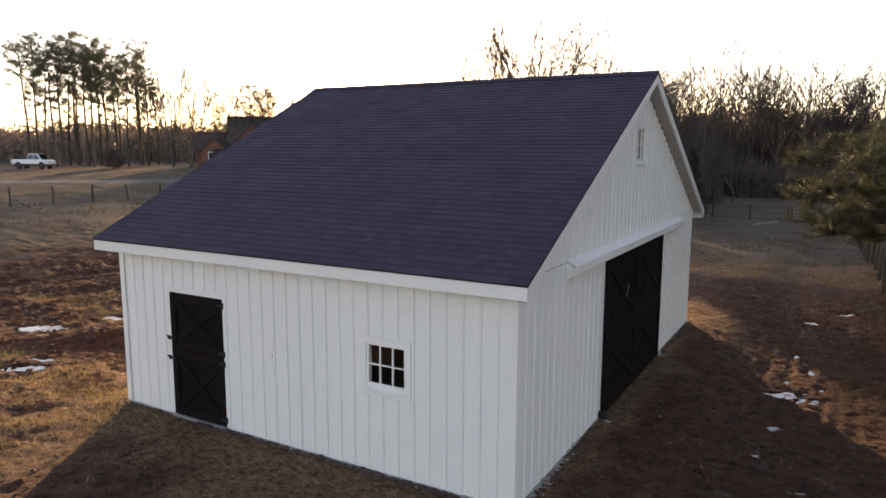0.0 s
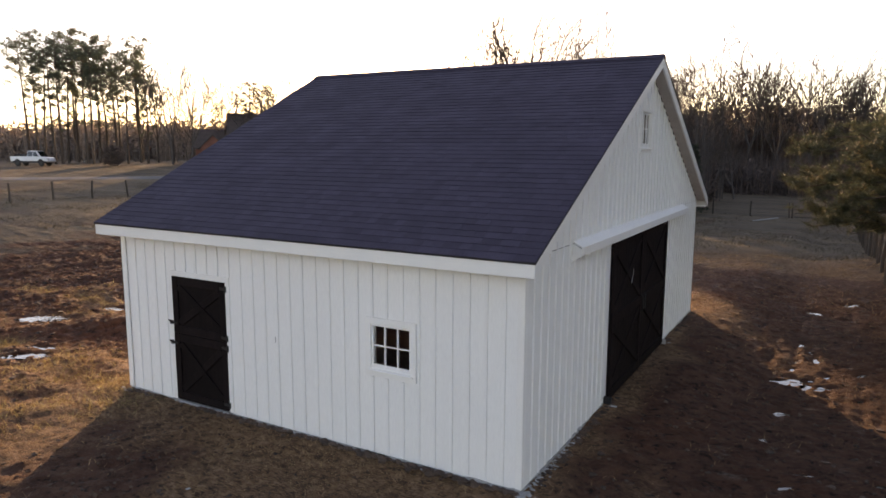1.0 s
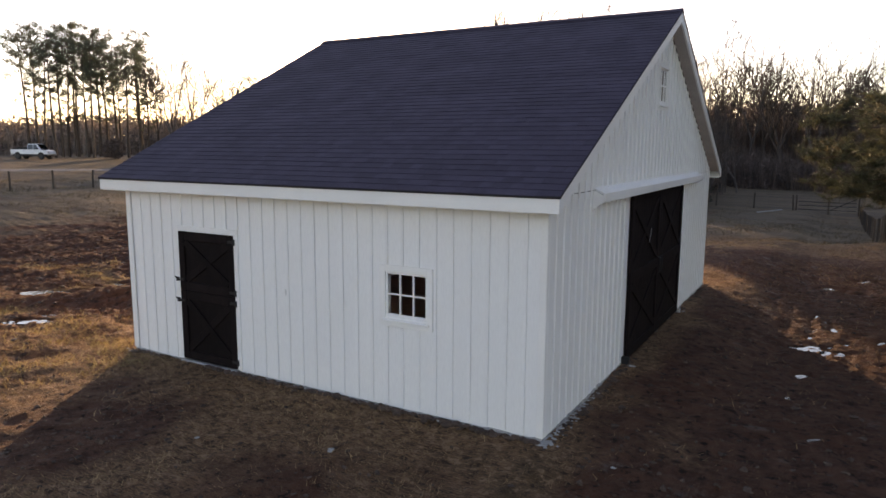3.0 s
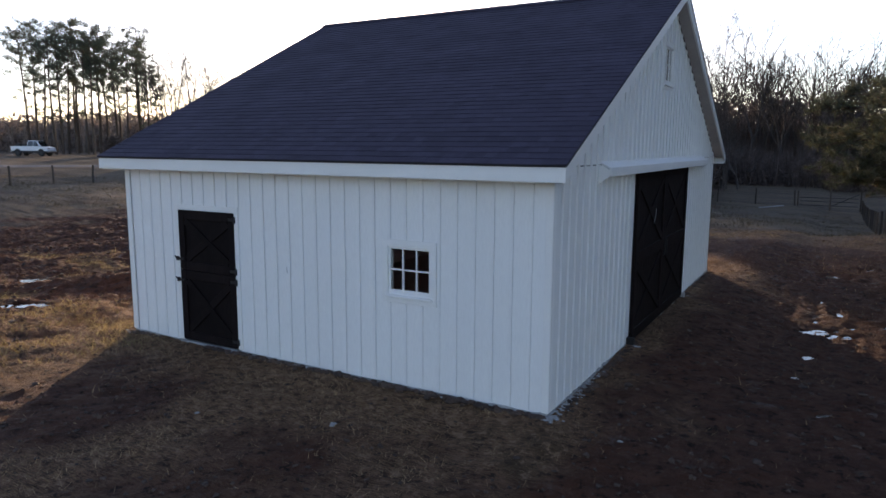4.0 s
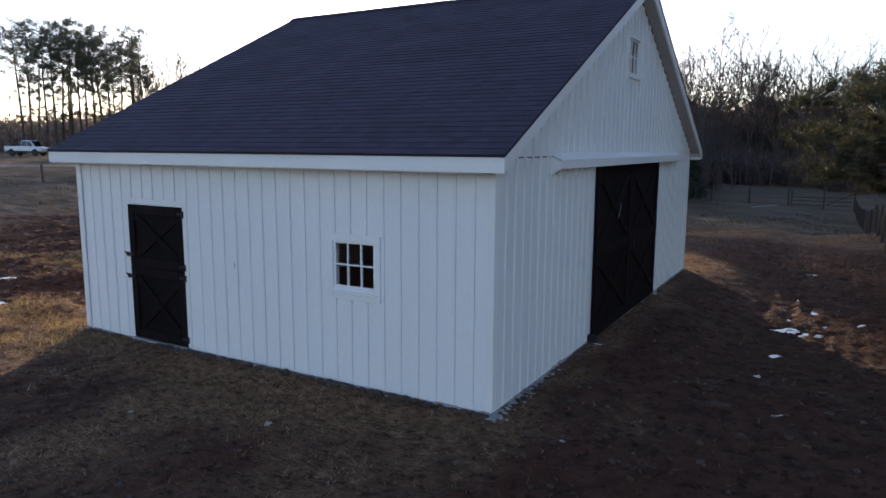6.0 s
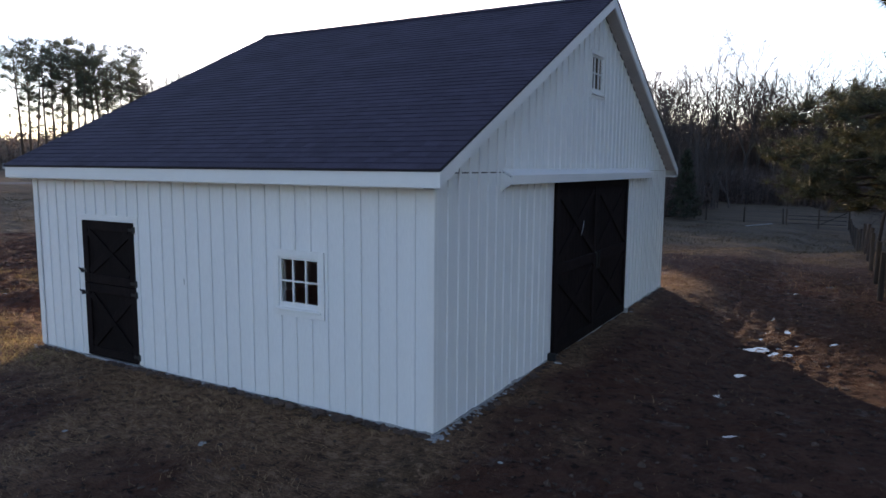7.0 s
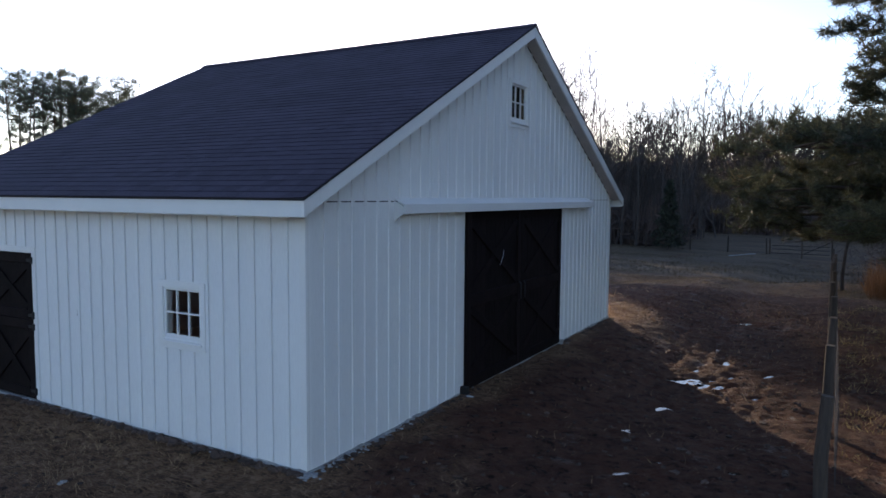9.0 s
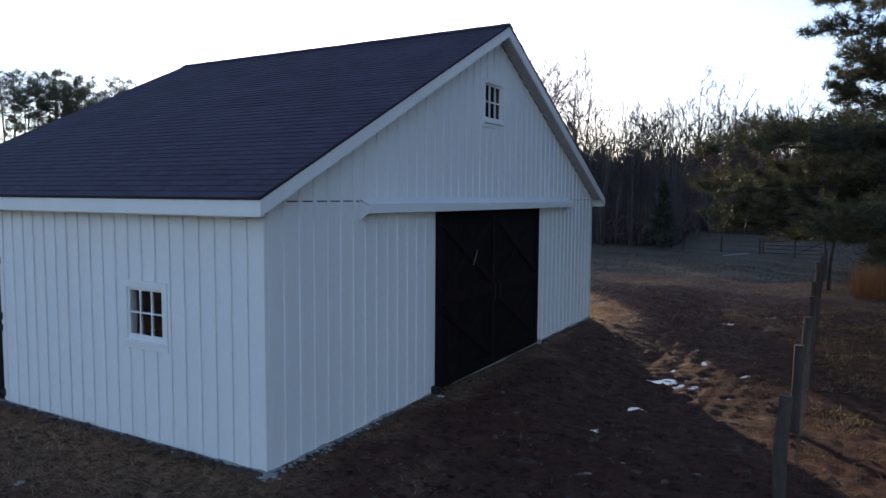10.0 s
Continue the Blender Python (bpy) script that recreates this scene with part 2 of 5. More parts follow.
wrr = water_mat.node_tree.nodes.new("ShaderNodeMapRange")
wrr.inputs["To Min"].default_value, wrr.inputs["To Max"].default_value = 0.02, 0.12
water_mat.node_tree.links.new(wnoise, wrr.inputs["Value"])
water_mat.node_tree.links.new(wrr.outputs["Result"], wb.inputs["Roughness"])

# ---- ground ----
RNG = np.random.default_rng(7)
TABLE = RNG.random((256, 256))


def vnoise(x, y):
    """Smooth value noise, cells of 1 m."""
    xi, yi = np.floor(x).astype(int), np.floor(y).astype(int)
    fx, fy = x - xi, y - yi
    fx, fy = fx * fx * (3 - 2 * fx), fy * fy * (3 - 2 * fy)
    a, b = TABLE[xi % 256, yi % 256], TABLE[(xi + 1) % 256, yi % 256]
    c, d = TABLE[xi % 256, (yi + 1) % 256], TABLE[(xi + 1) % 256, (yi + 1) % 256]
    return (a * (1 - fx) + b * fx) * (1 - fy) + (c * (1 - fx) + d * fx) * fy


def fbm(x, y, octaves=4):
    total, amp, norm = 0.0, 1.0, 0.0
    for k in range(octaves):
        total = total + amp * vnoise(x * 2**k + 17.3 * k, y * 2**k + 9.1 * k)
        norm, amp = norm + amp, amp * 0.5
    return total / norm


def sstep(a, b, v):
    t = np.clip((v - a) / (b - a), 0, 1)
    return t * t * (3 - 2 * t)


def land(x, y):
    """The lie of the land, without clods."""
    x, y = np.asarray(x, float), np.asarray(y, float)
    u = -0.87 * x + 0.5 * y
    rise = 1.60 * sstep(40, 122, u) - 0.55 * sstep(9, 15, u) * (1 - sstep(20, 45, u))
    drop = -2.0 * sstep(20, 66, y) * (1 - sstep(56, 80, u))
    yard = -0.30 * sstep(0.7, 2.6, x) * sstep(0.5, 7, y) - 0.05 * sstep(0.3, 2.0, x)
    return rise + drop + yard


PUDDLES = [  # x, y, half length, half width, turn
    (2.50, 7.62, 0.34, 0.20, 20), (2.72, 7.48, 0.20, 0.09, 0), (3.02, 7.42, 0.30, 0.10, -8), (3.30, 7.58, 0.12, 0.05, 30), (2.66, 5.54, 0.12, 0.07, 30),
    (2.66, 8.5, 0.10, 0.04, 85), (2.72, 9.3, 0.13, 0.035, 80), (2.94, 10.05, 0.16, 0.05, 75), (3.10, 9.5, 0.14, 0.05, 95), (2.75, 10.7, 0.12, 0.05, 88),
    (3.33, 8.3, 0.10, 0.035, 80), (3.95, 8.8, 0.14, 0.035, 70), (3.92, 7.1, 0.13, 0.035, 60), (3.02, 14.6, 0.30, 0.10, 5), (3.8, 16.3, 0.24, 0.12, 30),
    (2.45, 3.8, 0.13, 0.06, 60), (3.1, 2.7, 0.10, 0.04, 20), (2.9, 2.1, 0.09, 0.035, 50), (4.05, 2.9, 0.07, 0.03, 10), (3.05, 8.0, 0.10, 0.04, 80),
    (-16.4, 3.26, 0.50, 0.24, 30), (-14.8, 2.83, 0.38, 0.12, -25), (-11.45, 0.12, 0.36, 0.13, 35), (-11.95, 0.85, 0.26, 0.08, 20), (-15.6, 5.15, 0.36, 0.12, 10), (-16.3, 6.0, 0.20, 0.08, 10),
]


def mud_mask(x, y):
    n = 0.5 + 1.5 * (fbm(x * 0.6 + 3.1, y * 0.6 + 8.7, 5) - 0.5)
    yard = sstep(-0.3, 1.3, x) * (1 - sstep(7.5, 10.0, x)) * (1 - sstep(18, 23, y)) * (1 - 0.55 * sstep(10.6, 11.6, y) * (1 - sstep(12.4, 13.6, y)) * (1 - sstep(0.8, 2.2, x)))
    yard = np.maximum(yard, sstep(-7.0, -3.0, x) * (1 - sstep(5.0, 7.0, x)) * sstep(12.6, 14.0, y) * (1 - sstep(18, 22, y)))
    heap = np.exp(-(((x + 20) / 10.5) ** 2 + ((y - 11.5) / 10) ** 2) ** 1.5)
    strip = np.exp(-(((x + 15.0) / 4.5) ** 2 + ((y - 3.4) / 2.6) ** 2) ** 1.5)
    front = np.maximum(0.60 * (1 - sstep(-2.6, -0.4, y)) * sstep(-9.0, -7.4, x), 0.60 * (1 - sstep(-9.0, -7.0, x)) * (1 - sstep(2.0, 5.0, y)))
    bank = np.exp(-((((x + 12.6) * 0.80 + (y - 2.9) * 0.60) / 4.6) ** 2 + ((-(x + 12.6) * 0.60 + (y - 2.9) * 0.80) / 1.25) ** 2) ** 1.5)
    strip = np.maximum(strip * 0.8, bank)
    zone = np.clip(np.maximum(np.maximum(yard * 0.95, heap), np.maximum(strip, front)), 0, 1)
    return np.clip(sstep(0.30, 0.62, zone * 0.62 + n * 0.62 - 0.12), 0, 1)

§

> [Instructions for the task] Give the material again exactly as it is, but keep the pictures out.

> [Full response]
0.0 s
1.0 s
3.0 s
4.0 s
6.0 s
7.0 s
9.0 s
10.0 s
Continue the Blender Python (bpy) script that recreates this scene with part 2 of 5. More parts follow.
wrr = water_mat.node_tree.nodes.new("ShaderNodeMapRange")
wrr.inputs["To Min"].default_value, wrr.inputs["To Max"].default_value = 0.02, 0.12
water_mat.node_tree.links.new(wnoise, wrr.inputs["Value"])
water_mat.node_tree.links.new(wrr.outputs["Result"], wb.inputs["Roughness"])

# ---- ground ----
RNG = np.random.default_rng(7)
TABLE = RNG.random((256, 256))


def vnoise(x, y):
    """Smooth value noise, cells of 1 m."""
    xi, yi = np.floor(x).astype(int), np.floor(y).astype(int)
    fx, fy = x - xi, y - yi
    fx, fy = fx * fx * (3 - 2 * fx), fy * fy * (3 - 2 * fy)
    a, b = TABLE[xi % 256, yi % 256], TABLE[(xi + 1) % 256, yi % 256]
    c, d = TABLE[xi % 256, (yi + 1) % 256], TABLE[(xi + 1) % 256, (yi + 1) % 256]
    return (a * (1 - fx) + b * fx) * (1 - fy) + (c * (1 - fx) + d * fx) * fy


def fbm(x, y, octaves=4):
    total, amp, norm = 0.0, 1.0, 0.0
    for k in range(octaves):
        total = total + amp * vnoise(x * 2**k + 17.3 * k, y * 2**k + 9.1 * k)
        norm, amp = norm + amp, amp * 0.5
    return total / norm


def sstep(a, b, v):
    t = np.clip((v - a) / (b - a), 0, 1)
    return t * t * (3 - 2 * t)


def land(x, y):
    """The lie of the land, without clods."""
    x, y = np.asarray(x, float), np.asarray(y, float)
    u = -0.87 * x + 0.5 * y
    rise = 1.60 * sstep(40, 122, u) - 0.55 * sstep(9, 15, u) * (1 - sstep(20, 45, u))
    drop = -2.0 * sstep(20, 66, y) * (1 - sstep(56, 80, u))
    yard = -0.30 * sstep(0.7, 2.6, x) * sstep(0.5, 7, y) - 0.05 * sstep(0.3, 2.0, x)
    return rise + drop + yard


PUDDLES = [  # x, y, half length, half width, turn
    (2.50, 7.62, 0.34, 0.20, 20), (2.72, 7.48, 0.20, 0.09, 0), (3.02, 7.42, 0.30, 0.10, -8), (3.30, 7.58, 0.12, 0.05, 30), (2.66, 5.54, 0.12, 0.07, 30),
    (2.66, 8.5, 0.10, 0.04, 85), (2.72, 9.3, 0.13, 0.035, 80), (2.94, 10.05, 0.16, 0.05, 75), (3.10, 9.5, 0.14, 0.05, 95), (2.75, 10.7, 0.12, 0.05, 88),
    (3.33, 8.3, 0.10, 0.035, 80), (3.95, 8.8, 0.14, 0.035, 70), (3.92, 7.1, 0.13, 0.035, 60), (3.02, 14.6, 0.30, 0.10, 5), (3.8, 16.3, 0.24, 0.12, 30),
    (2.45, 3.8, 0.13, 0.06, 60), (3.1, 2.7, 0.10, 0.04, 20), (2.9, 2.1, 0.09, 0.035, 50), (4.05, 2.9, 0.07, 0.03, 10), (3.05, 8.0, 0.10, 0.04, 80),
    (-16.4, 3.26, 0.50, 0.24, 30), (-14.8, 2.83, 0.38, 0.12, -25), (-11.45, 0.12, 0.36, 0.13, 35), (-11.95, 0.85, 0.26, 0.08, 20), (-15.6, 5.15, 0.36, 0.12, 10), (-16.3, 6.0, 0.20, 0.08, 10),
]


def mud_mask(x, y):
    n = 0.5 + 1.5 * (fbm(x * 0.6 + 3.1, y * 0.6 + 8.7, 5) - 0.5)
    yard = sstep(-0.3, 1.3, x) * (1 - sstep(7.5, 10.0, x)) * (1 - sstep(18, 23, y)) * (1 - 0.55 * sstep(10.6, 11.6, y) * (1 - sstep(12.4, 13.6, y)) * (1 - sstep(0.8, 2.2, x)))
    yard = np.maximum(yard, sstep(-7.0, -3.0, x) * (1 - sstep(5.0, 7.0, x)) * sstep(12.6, 14.0, y) * (1 - sstep(18, 22, y)))
    heap = np.exp(-(((x + 20) / 10.5) ** 2 + ((y - 11.5) / 10) ** 2) ** 1.5)
    strip = np.exp(-(((x + 15.0) / 4.5) ** 2 + ((y - 3.4) / 2.6) ** 2) ** 1.5)
    front = np.maximum(0.60 * (1 - sstep(-2.6, -0.4, y)) * sstep(-9.0, -7.4, x), 0.60 * (1 - sstep(-9.0, -7.0, x)) * (1 - sstep(2.0, 5.0, y)))
    bank = np.exp(-((((x + 12.6) * 0.80 + (y - 2.9) * 0.60) / 4.6) ** 2 + ((-(x + 12.6) * 0.60 + (y - 2.9) * 0.80) / 1.25) ** 2) ** 1.5)
    strip = np.maximum(strip * 0.8, bank)
    zone = np.clip(np.maximum(np.maximum(yard * 0.95, heap), np.maximum(strip, front)), 0, 1)
    return np.clip(sstep(0.30, 0.62, zone * 0.62 + n * 0.62 - 0.12), 0, 1)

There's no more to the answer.